Create a single node tree.

Parameters:

node - a root of this one-node tree.

Tree

public Tree(Tree tree)

It creates a tree by making a shallow copy.

Parameters:

tree -

Tree

public Tree(KnapsackItem[] items,
            java.util.HashMap<IntVar,TreeLeaf> varPositionMaping,
            TreeLeaf[] leaves,
            IntVar zero)

It constructs a tree out of the list of items and creates proper supporting structures. It assumes the list of items is greater than 1.

Parameters:

items - knapsack items used to create the tree.

varPositionMaping - mapping of variables into positions within the tree.

leaves - array of leaves of the created tree.

zero - it specifies a variable equal to value 0.

Method Detail

merge

public Tree merge(Tree that)

A merge method for trees, it added a new root from the ancients

Parameters:

that - A tree that is being merged with this tree.

Returns:

The tree resulting of the merge of this and that

updateCritical

public void updateCritical(int capacity)

It updates information about the critical item, as well as information about fraction of critical item which is not taken.

Parameters:

capacity - available capacity to be used by knapsack.

getCriticalPosition

public int getCriticalPosition(int capacity)

It finds a leaf which reaches the limit of the given capacity. Items weight is added from the most efficient to the least efficient.

Parameters:

capacity - available capacity to be used by knapsack.

Returns:

the position of the item.

getFirst

public TreeLeaf getFirst()

Used to search for mandatory

Returns:

The first item

getLast

public TreeLeaf getLast()

It returns the last (the least efficient) item in the tree.
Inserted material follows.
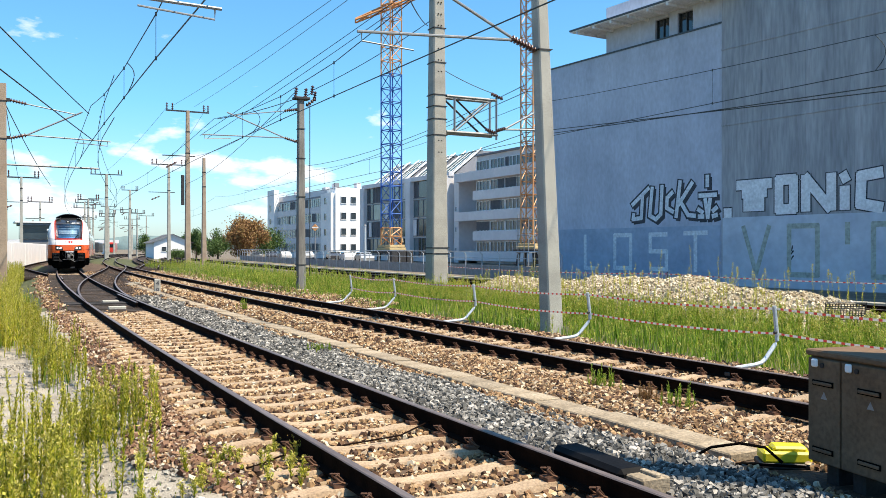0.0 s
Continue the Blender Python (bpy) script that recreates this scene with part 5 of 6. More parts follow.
    # low white house with a pitched roof
    t = thing("house", "small white house with a shallow pitched roof", "house", m=frame_at(28.6, 167, 0.992, 0.02))
    bm = bmesh.new()
    box(bm, (3.4, 4, 1.2), (6.8, 8, 3.2))
    vs = [bm.verts.new(v) for v in ((0, 0, 2.8), (6.8, 0, 2.8), (3.4, 0, 4.2))]
    bm.faces.new(vs)
    part("wall", bm, M["white_facade"], t)
    for s in (-1, 1):
        bm = bmesh.new()
        vs = [bm.verts.new(v) for v in ((3.4, -0.5, 4.3), (3.4 + s * 4.0, -0.5, 2.6), (3.4 + s * 4.0, 8.5, 2.6), (3.4, 8.5, 4.3))]
        bm.faces.new(vs)
        bmesh.ops.solidify(bm, geom=bm.faces[:], thickness=0.15)
        part("roof", bm, M["facade_dark"], t)
    window(t, 1.8, 1.5, 1.0, 1.0, -0.03, 0)
    # signal box
    t = thing("signal_box", "dark signal box with a glazed upper room", "building", m=frame_at(5.2, 134, 1, 0))
    bm = bmesh.new()
    box(bm, (1.9, 3, 1.2), (3.6, 5, 3.4))
    box(bm, (1.9, 3, 5.0), (4.6, 6, 0.3))
    part("wall", bm, M["facade_dark"], t)
    bm = bmesh.new()
    box(bm, (1.9, 3, 3.9), (4.0, 5.4, 1.9))
    part("glazing", bm, M["farglass"], t)
    bm = bmesh.new()
    box(bm, (1.9, 3, 5.3), (5.4, 6.6, 0.2))
    part("roof", bm, M["white_facade"], t)
    # noise barrier
    t = thing("noise_barrier", "white panelled noise barrier along the tracks", "fence")
    for i in range(26):
        bm = bmesh.new()
        box(bm, (2.0 + 0.236 * i + random.uniform(-.02, .02), 78 + 2.0 * i, 0.85), (0.12, 1.96, 2.6), rz=-6.7, bevel=0.02)
        part("panel", bm, M["white_facade"], t)
    # a far train on the line
    t = thing("far_train", "far grey and red parked train", "train", m=pose(37.5, 300, 0, 0, 0, -9))
    bm = bmesh.new()
    box(bm, (-4.0, 0, 1.9), (2.8, 30, 3.2), bevel=0.3)
    part("car_body", bm, M["roofgrey"], t)
    bm = bmesh.new()
    box(bm, (0.6, 0, 1.9), (2.8, 30, 3.2), bevel=0.3)
    part("car_body", bm, M["trim"], t)
    bm = bmesh.new()
    box(bm, (0.6, -15.01, 2.4), (2.2, 0.05, 1.0))
    part("windscreen", bm, M["sideglass"], t)
    bm = bmesh.new()
    box(bm, (14, 330, 4), (60, 6, 1.2))
    for i in range(8):
        box(bm, (-10 + i * 7, 330, 1.6), (0.8, 0.8, 4.0))
    tagged(part("footbridge", bm, M["grey_facade"]), "long grey footbridge far down the line", "bridge")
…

It is a starting leaf for computeForbidden() part.

Returns:

The last item

toString

public java.lang.String toString()

Overrides:

toString in class java.lang.Object

updateFromList

public void updateFromList(java.util.List<TreeLeaf> list,
                           int startingPosition)

Used for updating the tree using a list of nodes that have changed.

Parameters:

list - list of leaves that needs to be updated.

startingPosition - it specifies the first leaf in the array which has not been updated before.

recompute

public void recompute()

It recomputes all the attributes of the internal nodes of the knapsack tree.

initializeComputeMandatory

public void initializeComputeMandatory()

It initializes the private variables required by computation of how much weight we can replace for any Left item.

computeReplacableWeight

public int computeReplacableWeight(int weightOfItemChecked,
                                   int maxNoOfItems,
                                   int profitOfItemChecked,
                                   double efficiencyOfItemChecked,
                                   double profitSlack)

It returns the amount of weight of a given item being checked which can be replaced by Right items given the amount of profitSlack.

Parameters:

weightOfItemChecked - the weight of item being checked.

maxNoOfItems - the maximum number which can be taken of checked items.

profitOfItemChecked - the profit of the item being checked.

efficiencyOfItemChecked - the efficiency of the item being checked.

profitSlack - the amount of reserve profit which can be sacrificed before violating the constraint.

Returns:

the amount of weight of a given item that can be replaced by Right items without violating the constraint.

findNextLeafAtLeastOfWeight

public TreeLeaf findNextLeafAtLeastOfWeight(TreeLeaf leaf,
                                            int weight)

It finds next leaf of a maximum weight of at least weight, so it can have some parts of it mandatory.

Parameters:

leaf - starting leaf, the result must be to the right of this leaf.

weight - weight condition which must be satisfied by the found leaf.

Returns:

tree leaf on the right to the supplied leaf with at least specified weight.

initializeComputeForbidden

public void initializeComputeForbidden()

It initializes the private variables required by computation of how much weight we can replace for any Left item.

computeIntrusionWeight

public int computeIntrusionWeight(int weightOfItemChecked,
                                  int maxNoOfItems,
                                  int profitOfItemChecked,
                                  double efficiencyOfItemChecked,
                                  double profitSlack)

It returns the amount of weight of a given item being checked which can be replaced by Right items given the amount of profitSlack.

Parameters:

weightOfItemChecked - the weight of item being checked.

maxNoOfItems - the maximum number which can be taken of checked items.

profitOfItemChecked - the profit of the item being checked.

efficiencyOfItemChecked - the efficiency of the item being checked.

profitSlack - the amount of reserve profit which can be sacrificed before violating the constraint.

Returns:

the amount of weight of a given item that can be replaced by Right items without violating the constraint.

findPreviousLeafAtLeastOfWeight

public TreeLeaf findPreviousLeafAtLeastOfWeight(TreeLeaf leaf,
                                                int weight)

It finds previous leaf of a maximum weight of at least weight, so it can have some parts of it forbidden.

Parameters:

leaf - starting leaf, the result must be to the left of this leaf.

weight - weight condition which must be satisfied by the found leaf.

Returns:

tree leaf on the left to the supplied leaf with at least specified weight.

computeMinWeight

public int computeMinWeight(int minProfit)

It computes the minimum of capacity variable for knapsack constraint given the minimum requirement for profit.

Parameters:

minProfit - minimum profit obtained by the knapsack.

Returns:

it returns the minimum required weight to satisfy min profit requirements.

computeMinProfit

public int computeMinProfit(int minWeight)

It computes the minimum of capacity variable for knapsack constraint given the minimum requirement for profit.

Parameters:

minWeight - - the minimum of weight within a knapsack.

Returns:

it returns the minimum required weight to satisfy min profit requirements.